Hierarchical mesoporous monoliths, synthesized using Zeolite Y and Al-SBA-15 with agarose as a templating agent, were explored as possible adsorptive desulfurization materials. Al-SBA-15 monolith was found to be more effective than the Zeolite Y monolith, which is attributed to the difference in pore size between Zeolite Y and Al-SBA-15. However, there was essentially no difference in capacity between the monolith form of Al-SBA-15 and its bulk powder form. Therefore, hierarchical monoliths were not further explored and experiments on bulk Al-SBA-15 were continued.
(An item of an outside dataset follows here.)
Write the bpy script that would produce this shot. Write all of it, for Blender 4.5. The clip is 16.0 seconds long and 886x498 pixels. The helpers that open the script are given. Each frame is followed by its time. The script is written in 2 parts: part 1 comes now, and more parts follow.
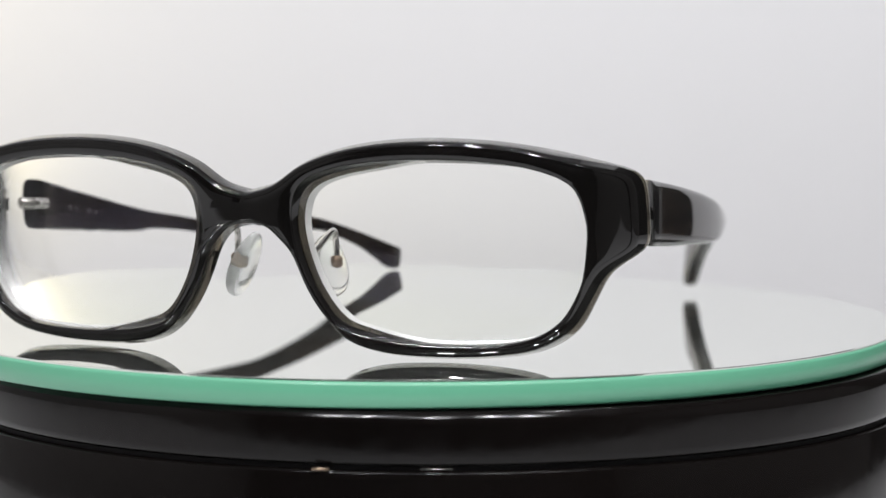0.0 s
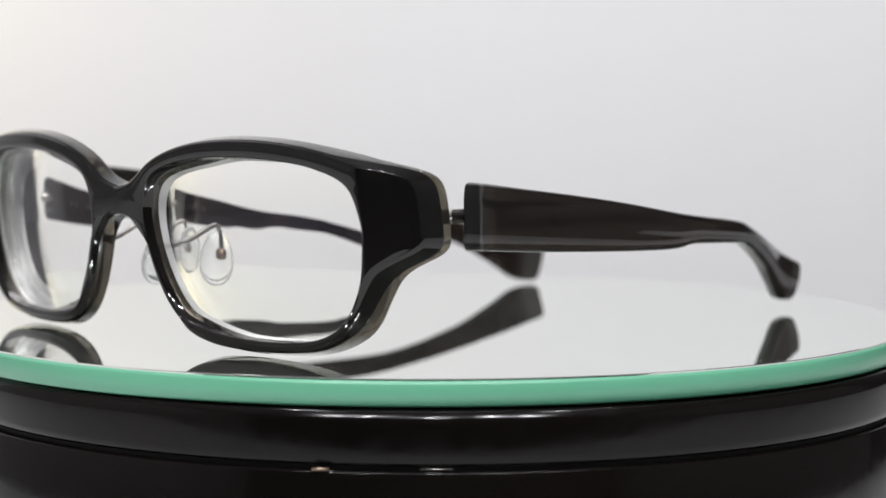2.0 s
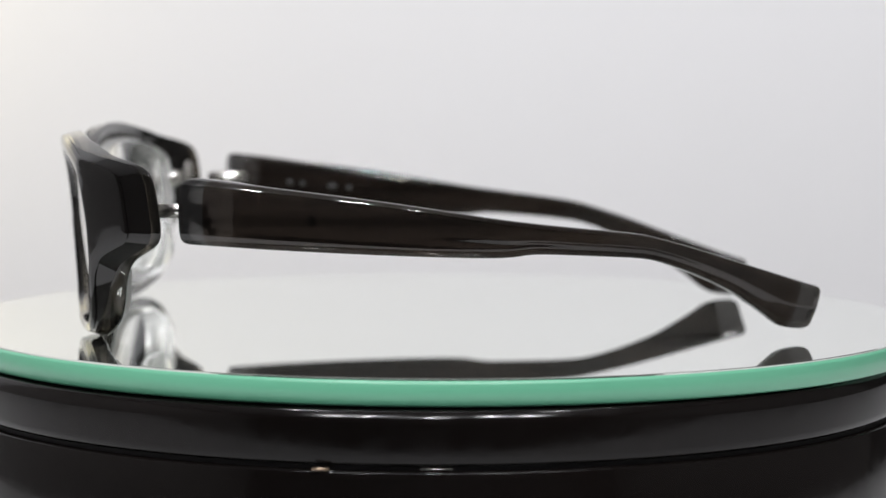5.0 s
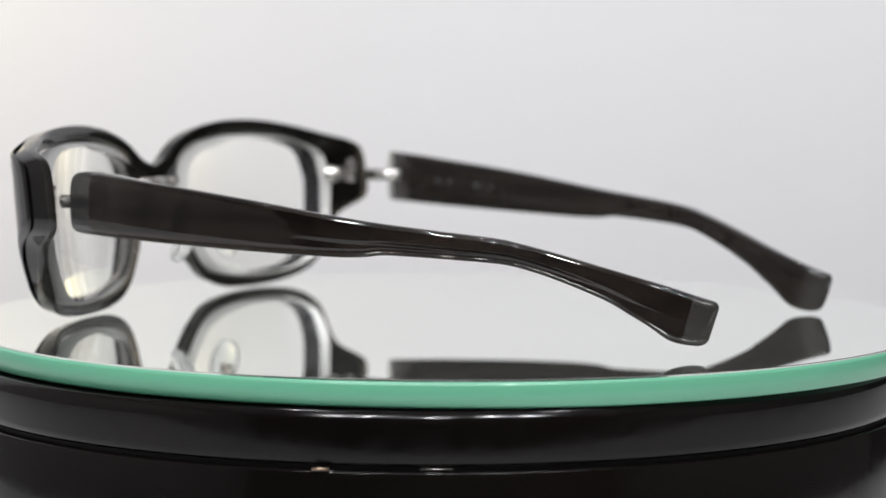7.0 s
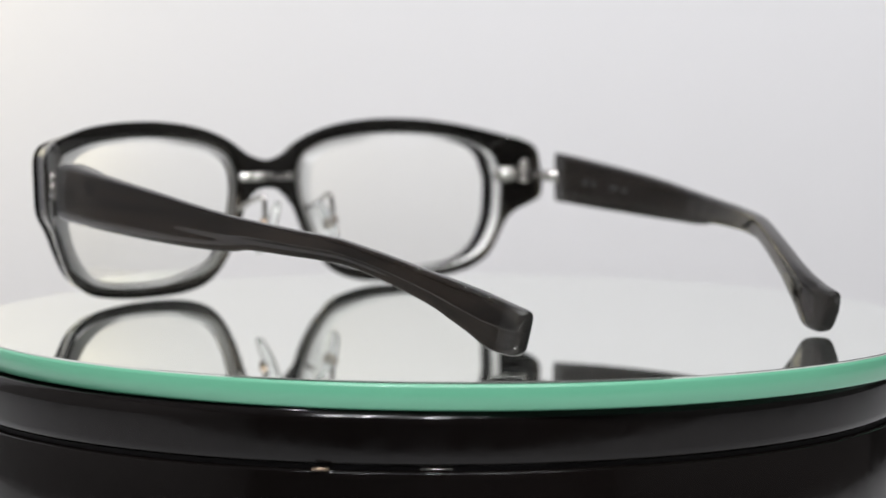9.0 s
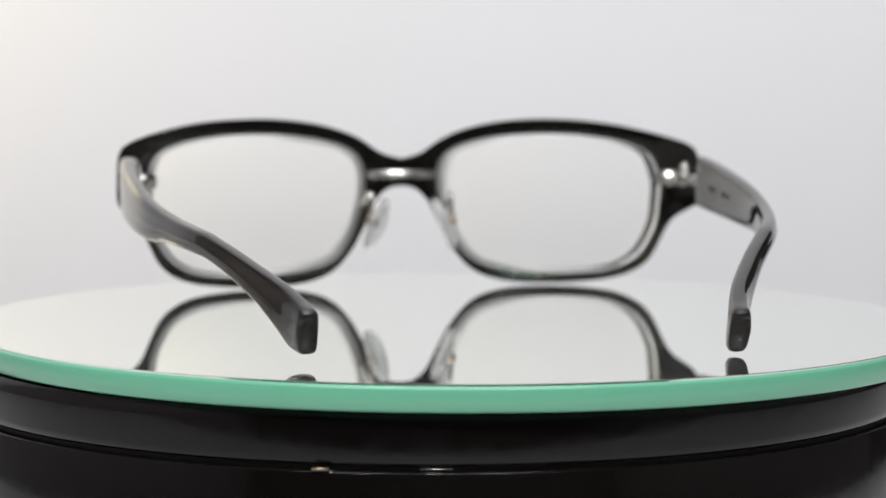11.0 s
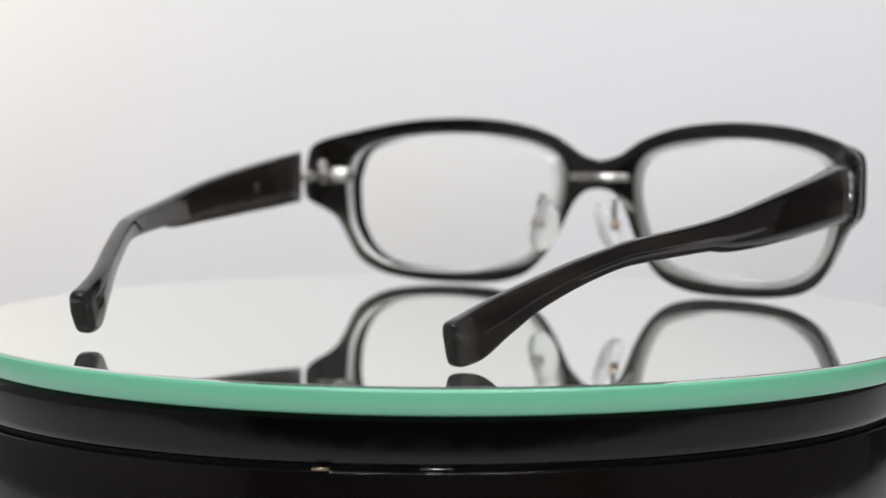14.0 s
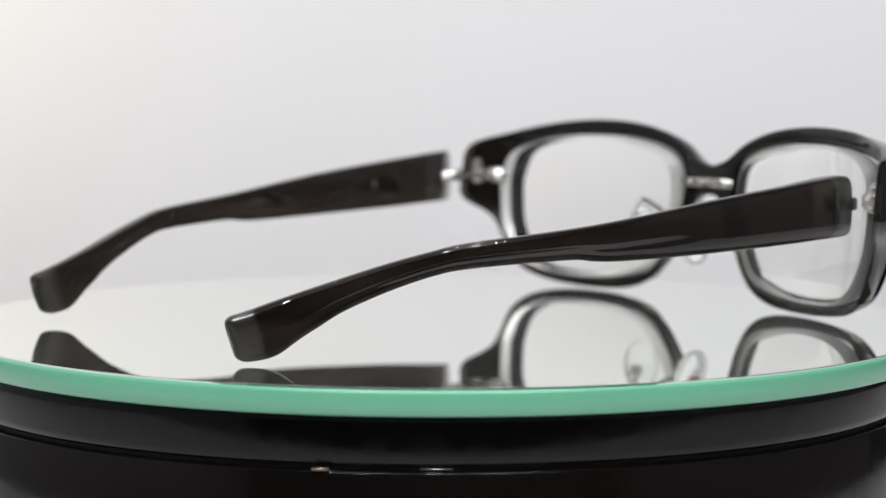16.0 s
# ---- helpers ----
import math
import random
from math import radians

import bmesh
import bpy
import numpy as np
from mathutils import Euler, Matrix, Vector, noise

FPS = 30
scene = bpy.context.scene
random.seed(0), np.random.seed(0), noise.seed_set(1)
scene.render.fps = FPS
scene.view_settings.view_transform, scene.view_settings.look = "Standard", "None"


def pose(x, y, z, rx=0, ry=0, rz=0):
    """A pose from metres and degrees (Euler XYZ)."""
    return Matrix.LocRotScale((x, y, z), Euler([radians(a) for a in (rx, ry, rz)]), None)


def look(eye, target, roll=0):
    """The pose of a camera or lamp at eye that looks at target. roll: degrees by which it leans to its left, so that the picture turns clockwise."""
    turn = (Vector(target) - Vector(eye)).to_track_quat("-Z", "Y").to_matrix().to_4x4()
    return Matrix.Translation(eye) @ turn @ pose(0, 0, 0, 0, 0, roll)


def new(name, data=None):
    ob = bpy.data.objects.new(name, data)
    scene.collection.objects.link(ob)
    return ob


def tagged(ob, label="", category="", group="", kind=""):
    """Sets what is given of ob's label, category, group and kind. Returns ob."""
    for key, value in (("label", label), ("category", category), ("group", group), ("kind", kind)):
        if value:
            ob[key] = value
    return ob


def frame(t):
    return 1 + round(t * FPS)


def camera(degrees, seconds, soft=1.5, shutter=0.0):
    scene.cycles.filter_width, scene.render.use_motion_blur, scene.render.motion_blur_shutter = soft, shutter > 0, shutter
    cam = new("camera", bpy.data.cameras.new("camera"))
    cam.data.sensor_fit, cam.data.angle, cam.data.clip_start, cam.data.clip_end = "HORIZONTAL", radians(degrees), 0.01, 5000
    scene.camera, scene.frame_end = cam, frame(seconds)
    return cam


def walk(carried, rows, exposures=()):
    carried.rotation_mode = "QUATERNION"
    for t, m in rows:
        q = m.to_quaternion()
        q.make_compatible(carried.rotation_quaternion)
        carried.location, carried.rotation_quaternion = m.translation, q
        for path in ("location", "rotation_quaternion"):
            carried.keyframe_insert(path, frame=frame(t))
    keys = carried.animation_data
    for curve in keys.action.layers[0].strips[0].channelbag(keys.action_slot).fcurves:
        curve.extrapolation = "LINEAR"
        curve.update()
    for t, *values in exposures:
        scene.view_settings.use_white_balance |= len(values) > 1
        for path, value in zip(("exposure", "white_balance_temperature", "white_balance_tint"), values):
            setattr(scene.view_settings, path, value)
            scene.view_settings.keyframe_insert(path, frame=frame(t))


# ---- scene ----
# ---- camera ----
EYE = Vector((0.0, -0.4698, 0.0526))
cam = camera(21.98, 16.0, soft=1.5)
cam.data.dof.use_dof = True
cam.data.dof.focus_distance = 0.407
cam.data.dof.aperture_fstop = 17.0
STAND = look(EYE, EYE + Vector((0.00470, 0.99674, -0.08054)), 0.11)
walk(cam, [(0.0, STAND), (16.0, STAND)])

# ---- light ----
world = bpy.data.worlds.new("world")
world.use_nodes = True
world.node_tree.nodes["Background"].inputs[0].default_value = (0.9, 0.92, 1.0, 1)
world.node_tree.nodes["Background"].inputs[1].default_value = 0.15
scene.world = world


def area_lamp(name, eye, target, sx, sy, watts, colour):
    data = bpy.data.lights.new(name, "AREA")
    data.shape, data.size, data.size_y = "RECTANGLE", sx, sy
    data.energy, data.color = watts, colour
    ob = new(name, data)
    ob.matrix_world = look(eye, target)
    return ob


for x, y in ((-0.48, -0.90), (-0.30, -0.90), (0.28, -0.90), (0.46, -0.90), (0.0, -1.08)):
    area_lamp("ceiling_spot", (x, y, 1.17), (x * 0.6 + 0.05, 0.02, -0.50), 0.065, 0.05, 5.75, (0.968, 0.962, 0.990))
# added lamp out of view, warms and brightens the backdrop's left edge
area_lamp("added_warm_lamp", (-0.40, 0.50, 0.20), (-0.33, 0.62, 0.15), 0.08, 0.08, 0.36, (1.0, 0.86, 0.50))
for x, y in ((-0.42, -0.20), (-0.34, -0.20), (0.06, 0.02), (0.14, 0.02), (0.45, 0.05), (-0.16, 0.10), (-0.08, 0.10), (0.40, -0.30)):
    area_lamp("downlight", (x, y, 1.15), (x, y + 0.02, 0.0), 0.010, 0.010, 0.80, (0.98, 0.98, 1.0))

# ---- materials ----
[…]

Three types of SBA-15 were investigated: pure silica SBA-15, aluminoslicate SBA-15 (Al-SBA-15), and aminopropyl-functionalized SBA-15 (APS-SBA-15). Various metal ions were loaded into the frameworks and their loading procedures were evaluated. Ag+ was found to have the highest adsorption capacity, and loading via wet impregnation was beneficial compared to ion exchange procedures. Ultimately, 18 wt.% Ag-Al-SBA-15 was found to have an adsorption capacity of 31.47 mgS/g in JP-8. However, Ag-MCM-41 compared to silver loaded SBA-15 and its derivatives was found to be more effective.
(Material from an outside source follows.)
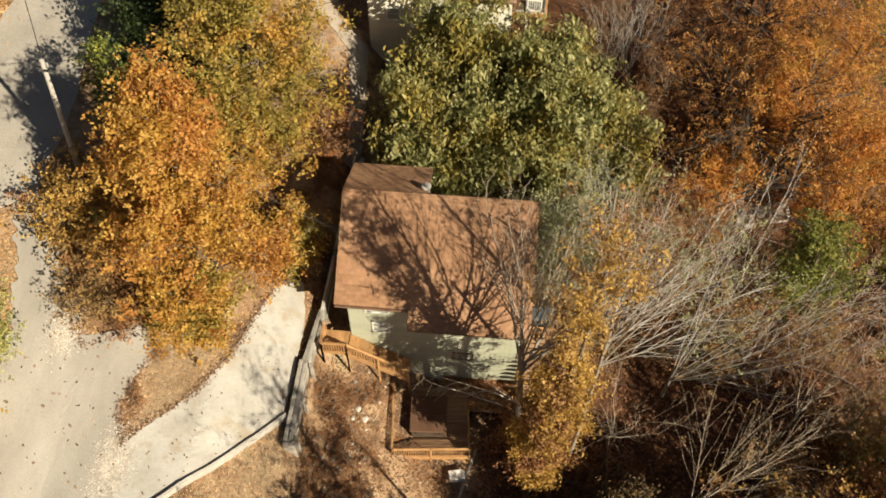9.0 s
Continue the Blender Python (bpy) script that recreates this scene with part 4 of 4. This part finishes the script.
# lane side, above the road
again(OL1, -26, 33, 60, 0.9), again(OL1, -27.5, 40, 160, 0.8)
tree(-26.0, 32.6, grow(99, 6.0, 2.6, 0.15, 22, 0.12, "round", twigs=7, ragged=0.35), L_YELLOW, 60, 0.38, 0.15, label="yellow tree on the bank above the lane")


# ---- brush and fallen leaves ----
SB = [tree(0.4, 18.6, grow(90, 1.1, 0.75, 0.05, 12, 0.02, "vase", twigs=5, fine=1, twig_r=0.009), L_BROWN, 7, 0.2, 0.08, 0.5, TWIG, BRUSH, "dry bare brush in the yard", name="brush", category="shrub", group="yard brush"),
      tree(-0.4, 20.6, grow(91, 0.9, 0.7, 0.05, 12, 0.02, "vase", twigs=5, fine=1, twig_r=0.009), L_BROWN, 7, 0.2, 0.08, 0.6, TWIG, BRUSH, "dry brown brush in the yard", name="brush", category="shrub", group="yard brush")]
rng = np.random.default_rng(17)
for k in range(52):
    x, y = -1.1 + 3.4 * rng.random() ** 1.8, rng.uniform(13.0, 22.6)
    if x > -1.1:
        again(SB[k % 2], x, y, rng.uniform(0, 360), rng.uniform(0.45, 0.95))
for k in range(16):
    x, y = rng.uniform(7.4, 20.0), rng.uniform(10.5, 22.0)
    again(SB[k % 2], x, y, rng.uniform(0, 360), rng.uniform(0.9, 2.0))
for x, y, k in ((-9.35, 18.9, 0.5), (-9.05, 18.3, 0.6), (-8.7, 20.9, 0.55), (-9.0, 21.4, 0.45)):
    again(SB[1], x, y, 90 * k, k)


def litter(name, n, x0, x1, y0, y1, lift, size, seed, label, where=None, leaf=None, level=None, along=None):
    """Fallen leaves lying loose on the ground, or drifted along a line."""
    rng = np.random.default_rng(seed)
    x, y = rng.uniform(x0, x1, n), rng.uniform(y0, y1, n)
    if along is not None:
        k, f = rng.integers(0, len(along) - 1, n), rng.random(n)
        p = np.array(along)
        x, y = (p[k] * (1 - f)[:, None] + p[k + 1] * f[:, None] + rng.normal(0, 0.12, (n, 2))).T
    if where is not None:
        ok = where(x, y)
        x, y = x[ok], y[ok]
    n = len(x)
    c = np.stack([x, y, ground(x, y) + lift if level is None else 0 * x + level], -1)
    a = rng.uniform(0, 6.28, n)
    s = (size * rng.uniform(0.5, 1.5, n))[:, None]
    d = np.stack([np.cos(a), np.sin(a), rng.normal(0, 0.35, n)], -1) * s
    e = np.stack([-np.sin(a), np.cos(a), rng.normal(0, 0.35, n)], -1) * s * 0.75
    v = np.stack([c - d, c - e * 0.9, c + d, c + e], 1)
    v[..., 2] += 0.02
    return tagged(new(name, mesh_of(name, v.reshape(-1, 3), np.arange(n * 4).reshape(-1, 4), leaf or L_LITTER)), label, "leaves", kind="stuff")


litter("fallen_leaves", 11000, -1.2, 8.6, 10, 24.6, 0.02, 0.05, 1, "dry brown leaves covering the yard below the house")
litter("fallen_leaves", 7500, -1.0, 8.4, 12, 23.4, 0.025, 0.05, 12, "reddish brown leaves lying in drifts over the yard", lambda x, y: np.sin(1.7 * x + 2 * np.sin(1.3 * y)) + np.sin(1.9 * y + 0.7 * x) > 0.15, leaf=L_BROWN)
litter("fallen_leaves", 16000, 7.4, 28, 12, 32, 0.02, 0.085, 7, "rusty fallen leaves under the trees of the bank", leaf=L_FLOOR)
litter("fallen_leaves", 6500, -14, -2, 10, 30, 0.02, 0.05, 2, "dry tan leaves on the banks beside the drive", leaf=L_TAN)
litter("fallen_leaves", 140, -15, -9, 10.5, 24, 0.125, 0.06, 3, "scattered leaves on the gravel")
litter("fallen_leaves", 190, -9, -3, 13, 25.5, 0.115, 0.045, 4, "scattered leaves on the concrete drive", lambda x, y: (y < 16 + (x + 9.2) * 1.25) & (y > 13.5 + (x + 7.5) * 1.25))
litter("fallen_leaves", 2600, 5.0, 12.5, 22.8, 24.8, 0, 0.06, 8, "rusty leaves blown over the porch planks", level=PZ + 0.015, leaf=L_BROWN)
litter("fallen_leaves", 1200, 0, 0, 0, 0, 0.11, 0.045, 9, "dry leaves and straw drifted along the edge of the drive", along=((-9.3, 16.4), (-6.6, 19.4), (-5.5, 21.8), (-5.0, 24.0), (-4.2, 26.8), (-3.4, 27.4)))
litter("fallen_leaves", 1000, 0, 0, 0, 0, 0.12, 0.045, 10, "dry leaves drifted along the edge of the gravel", along=((-9.1, 16.2), (-9.8, 18), (-8.9, 21.2), (-9.7, 22.3), (-12, 20.6), (-13.1, 21.8), (-14.2, 24)))
litter("fallen_leaves", 22000, -32, -21.0, 26, 46, 0.02, 0.09, 6, "orange leaves on the bank beyond the lane", lambda x, y: x < -20.4 - np.clip(37.6 - y, 0, 9) * 0.2, leaf=L_TAN)
litter("fallen_leaves", 6000, -20.5, -15.2, 14, 26.6, 0.03, 0.07, 11, "tan leaves and straw on the strip between lane and gravel", lambda x, y: (y < 24.3 + (x + 19.1) * 0.55) & (x < -15.0 - np.clip(y - 18, 0, 9) * 0.13), leaf=L_TAN)


def rubble(name, n, x, y, r, lift, size, seed, label):
    """Pale broken chips strewn on the ground round one spot."""
    rng = np.random.default_rng(seed)
    px, py = rng.normal(x, r[0], n), rng.normal(y, r[1], n)
    base = np.stack([px, py, ground(px, py) + lift], -1)
    s = size * rng.uniform(0.4, 1.4, (n, 1, 1))
    corner = np.array([(-1, -1, 0), (1, -1, 0), (1, 1, 0), (-1, 1, 0), (-0.6, -0.6, 0.7), (0.7, -0.5, 0.6), (0.5, 0.7, 0.75), (-0.6, 0.6, 0.65)])
    v = base[:, None] + s * (corner[None] + rng.normal(0, 0.2, (n, 8, 3)))
    q = np.array([(4, 5, 6, 7), (0, 1, 5, 4), (1, 2, 6, 5), (2, 3, 7, 6), (3, 0, 4, 7)])
    f = (np.arange(n)[:, None, None] * 8 + q[None]).reshape(-1, 4)
    return tagged(new(name, mesh_of(name, v.reshape(-1, 3), f, STONE)), label, "rubble", kind="stuff")


rubble("stone_chips", 3000, -9.3, 15.3, (0.42, 0.8), 0.1, 0.024, 31, "pale broken chips where the drive meets the gravel")
rubble("stone_chips", 1500, -13.0, 21.3, (0.35, 0.7), 0.1, 0.024, 32, "pale broken chips at the edge of the gravel")
rubble("stone_chips", 80, 0.6, 20.0, (0.8, 2.2), 0.02, 0.05, 33, "pale stone chips strewn through the yard")

# ---- broken limbs and boulders ----
for k, (p, d, ln) in enumerate((((9.7, 23.4, -8.0), (-0.86, 0.02, 0.5), 6.6), ((9.2, 23.6, -7.9), (-0.75, 0.05, 0.65), 5.0), ((8.6, 23.2, -8.0), (-0.95, 0.05, 0.45), 5.6))):
    g = Growth(200 + k)
    limb = g.bough(np.array(p), d, ln, 0.045, 8, 0.0, 0.07, 0.3)
    for q, dd, r in limb[1:] + limb[3:]:
        g.bough(q, turn_to(dd, g.rng.uniform(0, 6.28), g.rng.uniform(25, 55)), ln * g.rng.uniform(0.12, 0.3), max(0.014, r * 0.5), 3, 0, 0.12, 0.4)
    tagged(new("fallen_branch", g.wood("fallen_branch", BLEACH)), "bleached broken branch leaning from the porch against the green wall", "branch", "broken branches")
for k, (x, y, r) in enumerate(((24.8, 40.0, 0.8), (25.9, 40.8, 0.6), (27.2, 40.9, 0.9), (16.2, 18.6, 0.35), (13.0, 16.5, 0.3))):
    bm = bmesh.new()
    bmesh.ops.create_icosphere(bm, subdivisions=3, radius=r)
    for v in bm.verts:
        v.co *= 1 + 0.3 * noise.noise(v.co * (2.2 / r) * 0.6 + Vector((k * 3, 0, 0)))
        v.co.z *= 0.6
    tagged(part("boulder", bm, STONE, m=pose(x, y, gz(x, y) + r * 0.15, 0, 0, k * 50)), "pale boulder lying on the wooded bank", "boulder", "boulders")


def dry_grass(n, spots, seed, label):
    """Tufts of dead grass, each a handful of thin blades, in loose patches."""
    rng = np.random.default_rng(seed)
    pick = rng.integers(0, len(spots), n)
    sp = np.array(spots)[pick]
    x, y = rng.normal(sp[:, 0], sp[:, 2]), rng.normal(sp[:, 1], sp[:, 3])
    blades = 6
    x, y = np.repeat(x, blades) + rng.normal(0, 0.05, n * blades), np.repeat(y, blades) + rng.normal(0, 0.05, n * blades)
    root = np.stack([x, y, ground(x, y)], -1)
    a = rng.uniform(0, 6.28, n * blades)
    ln = rng.uniform(0.12, 0.34, n * blades)
    out = np.stack([np.cos(a), np.sin(a), 0 * a], -1)
    side = np.stack([-np.sin(a), np.cos(a), 0 * a], -1) * 0.014
    tip = root + out * ln[:, None] * 0.9 + np.stack([0 * a, 0 * a, ln * 0.12 + 0.03], -1)
    v = np.stack([root - side, root + side, tip], 1).reshape(-1, 3)
    me = mesh_of("dry_grass", v, np.arange(len(v)).reshape(-1, 3), STRAW)
    return tagged(new("dry_grass", me), label, "grass", kind="stuff")


dry_grass(1900, ((-8.0, 18.0, 0.35, 0.7), (-7.6, 19.3, 0.55, 0.7), (-7.0, 20.8, 0.6, 0.8), (-6.6, 22.0, 0.7, 0.7), (-8.6, 20.6, 0.5, 0.8)), 41, "dead straw coloured grass between the gravel and the drive")
dry_grass(2000, ((-3.6, 15.4, 0.8, 0.9), (-2.6, 16.8, 0.6, 0.8), (-4.6, 13.6, 0.9, 0.8), (-1.6, 15.6, 0.9, 0.9), (-2.2, 14.0, 1.0, 0.9)), 42, "dead straw coloured grass below the kerb")
dry_grass(1600, ((-16.9, 24.2, 0.7, 0.5), (-16.4, 22.8, 0.5, 0.8), (-15.8, 20.6, 0.3, 0.8), (-18.2, 24.0, 0.8, 0.3)), 43, "dead straw coloured grass between the lane and the gravel")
MCM-41, aluminosilicate MCM-41 (Al-MCM-41), and MCM-41 nanoparticles (MSN) were next explored as higher surface area alternatives to SBA-15 and Al-SBA-15. Ag loaded Al-MCM-41 displayed a high desulfurization capacity, but poor reproducibility after regeneration. While silver loaded MCM-41 displayed a slight decrease in capacity, it had a highly reproducible regenerability of ~ 70%. Silver-loaded MSN displayed a four-fold greater performance towards JP-8 fuel over previously reported sorbents, whereas MCM-41 displayed a three-fold greater capacity than previous reports. Silver-impregnated MSN and MCM-41 were found to have saturation adsorption capacities for JP-8 of 32.6 mgS/g and 25.4 mgS/g, respectively. MSN also displayed a high capacity for the sterically hindered 4,-6-dimethyldibenzothiophenes along with a breakthrough capacity of 0.98 mgS/g at 10ppmwS, which is twice that of other published materials.
In an effort to produce novel sorbents with both high surface areas and active surfaces, we produced a series of silica-zirconia mesoporous materials. Three long-chain primary alkylamines were explored: octylamine, dodecylamine, and hexadecylamine, as well as a variety of Si:Zr ratios. These frameworks were loaded with Ag via wet impregnation and tested with model fuels. The optimum material, Ag-DDA-15, produced using dodecylamine and a Si:Zr ratio of 15:1 and 12 wt.% Ag, displayed almost as high of a desulfurization capacity as Ag-MSN, but with a far superior silver efficiency. Ag-DDA-15 also shows better regenerability than Ag-MSN, maintaining 80% of its capacity on the second cycle, compared to 70% with Ag-MSN.